_DATA EXTRACT_:
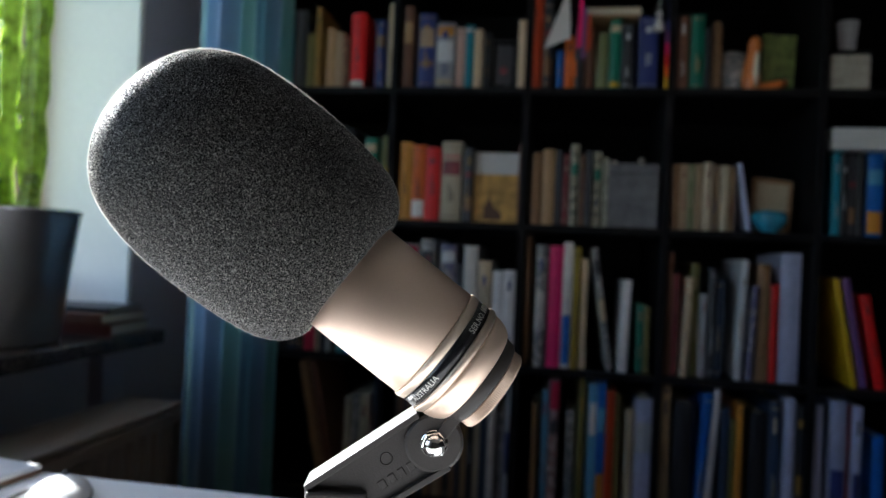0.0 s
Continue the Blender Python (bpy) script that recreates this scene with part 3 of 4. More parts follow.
==
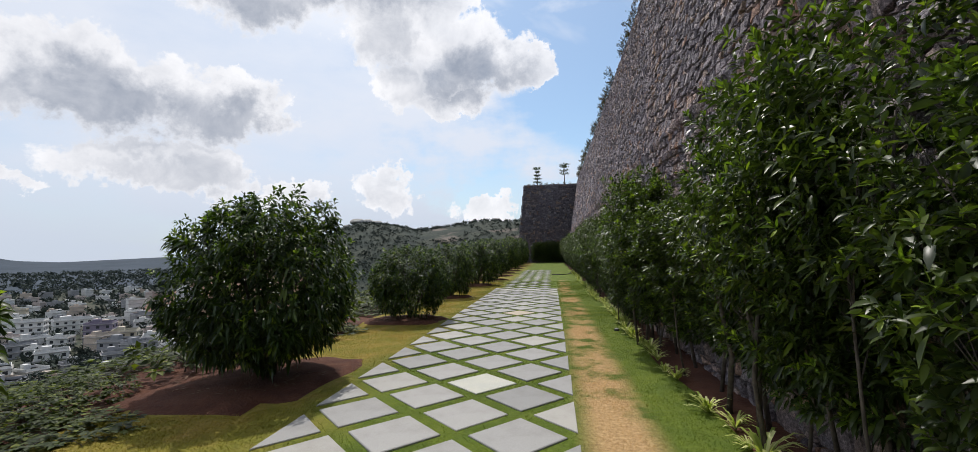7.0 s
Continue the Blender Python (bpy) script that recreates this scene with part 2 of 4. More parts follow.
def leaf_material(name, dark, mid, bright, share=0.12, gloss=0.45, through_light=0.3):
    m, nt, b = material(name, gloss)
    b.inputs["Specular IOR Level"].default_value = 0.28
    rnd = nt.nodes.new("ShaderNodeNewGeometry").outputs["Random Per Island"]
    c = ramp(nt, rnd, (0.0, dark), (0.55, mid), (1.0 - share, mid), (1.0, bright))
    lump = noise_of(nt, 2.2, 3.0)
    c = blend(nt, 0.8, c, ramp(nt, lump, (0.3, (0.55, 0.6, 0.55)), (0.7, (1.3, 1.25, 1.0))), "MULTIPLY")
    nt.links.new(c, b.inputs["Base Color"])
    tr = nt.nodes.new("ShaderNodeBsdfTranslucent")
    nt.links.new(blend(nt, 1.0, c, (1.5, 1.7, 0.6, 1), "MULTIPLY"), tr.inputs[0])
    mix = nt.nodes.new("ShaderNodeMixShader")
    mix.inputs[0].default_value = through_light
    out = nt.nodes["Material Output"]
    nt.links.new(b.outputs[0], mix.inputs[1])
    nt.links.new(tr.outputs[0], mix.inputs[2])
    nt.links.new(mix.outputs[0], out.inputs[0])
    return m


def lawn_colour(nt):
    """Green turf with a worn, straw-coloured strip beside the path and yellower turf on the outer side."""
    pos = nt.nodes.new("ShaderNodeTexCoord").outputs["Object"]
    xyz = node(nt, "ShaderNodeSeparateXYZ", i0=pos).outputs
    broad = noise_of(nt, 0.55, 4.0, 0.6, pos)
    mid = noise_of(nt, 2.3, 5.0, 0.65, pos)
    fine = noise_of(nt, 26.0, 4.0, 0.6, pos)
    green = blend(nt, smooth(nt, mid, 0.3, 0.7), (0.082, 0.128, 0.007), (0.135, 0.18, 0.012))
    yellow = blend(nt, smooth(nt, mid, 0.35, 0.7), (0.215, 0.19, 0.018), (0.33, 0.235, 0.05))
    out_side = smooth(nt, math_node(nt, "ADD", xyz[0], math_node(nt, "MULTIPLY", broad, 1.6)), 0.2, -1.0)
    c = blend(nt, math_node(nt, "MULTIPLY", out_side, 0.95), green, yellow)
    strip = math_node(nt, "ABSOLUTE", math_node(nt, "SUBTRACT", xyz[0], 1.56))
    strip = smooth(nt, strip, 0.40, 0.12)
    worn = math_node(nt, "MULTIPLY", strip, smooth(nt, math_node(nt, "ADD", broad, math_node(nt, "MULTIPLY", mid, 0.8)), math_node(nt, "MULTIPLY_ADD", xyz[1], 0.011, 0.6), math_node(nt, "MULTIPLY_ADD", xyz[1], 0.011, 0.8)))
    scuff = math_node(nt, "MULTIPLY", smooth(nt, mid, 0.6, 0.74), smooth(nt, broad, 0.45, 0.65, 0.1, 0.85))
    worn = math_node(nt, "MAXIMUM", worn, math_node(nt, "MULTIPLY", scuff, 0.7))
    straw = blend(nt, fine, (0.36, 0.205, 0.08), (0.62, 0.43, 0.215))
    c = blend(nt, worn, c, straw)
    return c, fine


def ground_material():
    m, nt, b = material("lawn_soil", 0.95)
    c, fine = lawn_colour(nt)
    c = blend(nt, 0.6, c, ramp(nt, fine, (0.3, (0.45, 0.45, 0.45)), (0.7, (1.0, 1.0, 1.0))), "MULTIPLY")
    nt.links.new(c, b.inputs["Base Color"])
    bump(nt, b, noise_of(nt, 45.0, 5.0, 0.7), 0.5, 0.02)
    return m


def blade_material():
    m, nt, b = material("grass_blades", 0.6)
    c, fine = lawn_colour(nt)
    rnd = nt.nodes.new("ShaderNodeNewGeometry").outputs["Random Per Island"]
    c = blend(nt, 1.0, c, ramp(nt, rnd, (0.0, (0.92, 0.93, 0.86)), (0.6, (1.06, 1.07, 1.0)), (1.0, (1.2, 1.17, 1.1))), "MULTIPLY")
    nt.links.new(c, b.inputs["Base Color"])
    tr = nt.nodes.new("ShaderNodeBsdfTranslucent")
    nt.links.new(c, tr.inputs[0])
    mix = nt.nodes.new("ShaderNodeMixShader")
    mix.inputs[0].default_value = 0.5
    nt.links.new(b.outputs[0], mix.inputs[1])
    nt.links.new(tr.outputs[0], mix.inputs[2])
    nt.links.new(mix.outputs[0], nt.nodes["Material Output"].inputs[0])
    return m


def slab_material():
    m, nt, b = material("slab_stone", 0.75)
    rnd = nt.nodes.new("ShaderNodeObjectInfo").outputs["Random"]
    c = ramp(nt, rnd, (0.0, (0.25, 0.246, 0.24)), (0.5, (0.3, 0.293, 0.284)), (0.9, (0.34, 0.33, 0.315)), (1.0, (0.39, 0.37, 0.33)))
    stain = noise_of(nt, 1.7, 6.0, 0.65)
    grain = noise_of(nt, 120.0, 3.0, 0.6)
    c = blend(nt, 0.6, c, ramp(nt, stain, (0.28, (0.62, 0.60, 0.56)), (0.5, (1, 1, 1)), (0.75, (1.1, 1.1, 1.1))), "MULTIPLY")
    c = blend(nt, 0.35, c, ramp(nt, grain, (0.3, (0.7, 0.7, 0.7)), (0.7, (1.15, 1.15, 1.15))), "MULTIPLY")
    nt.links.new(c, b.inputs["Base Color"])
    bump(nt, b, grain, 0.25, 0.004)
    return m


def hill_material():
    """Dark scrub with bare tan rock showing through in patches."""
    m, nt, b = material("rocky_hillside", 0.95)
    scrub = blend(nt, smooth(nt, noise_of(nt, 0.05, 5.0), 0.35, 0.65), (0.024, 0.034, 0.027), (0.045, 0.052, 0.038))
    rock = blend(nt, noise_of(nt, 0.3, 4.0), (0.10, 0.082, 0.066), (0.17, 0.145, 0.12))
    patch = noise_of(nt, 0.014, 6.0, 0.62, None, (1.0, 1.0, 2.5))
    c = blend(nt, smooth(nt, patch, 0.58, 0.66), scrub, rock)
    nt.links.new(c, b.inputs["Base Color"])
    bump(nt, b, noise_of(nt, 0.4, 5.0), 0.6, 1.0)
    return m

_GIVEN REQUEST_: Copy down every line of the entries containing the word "Python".

_CORRECT RESULT_:
Continue the Blender Python (bpy) script that recreates this scene with part 3 of 4. More parts follow.
Continue the Blender Python (bpy) script that recreates this scene with part 2 of 4. More parts follow.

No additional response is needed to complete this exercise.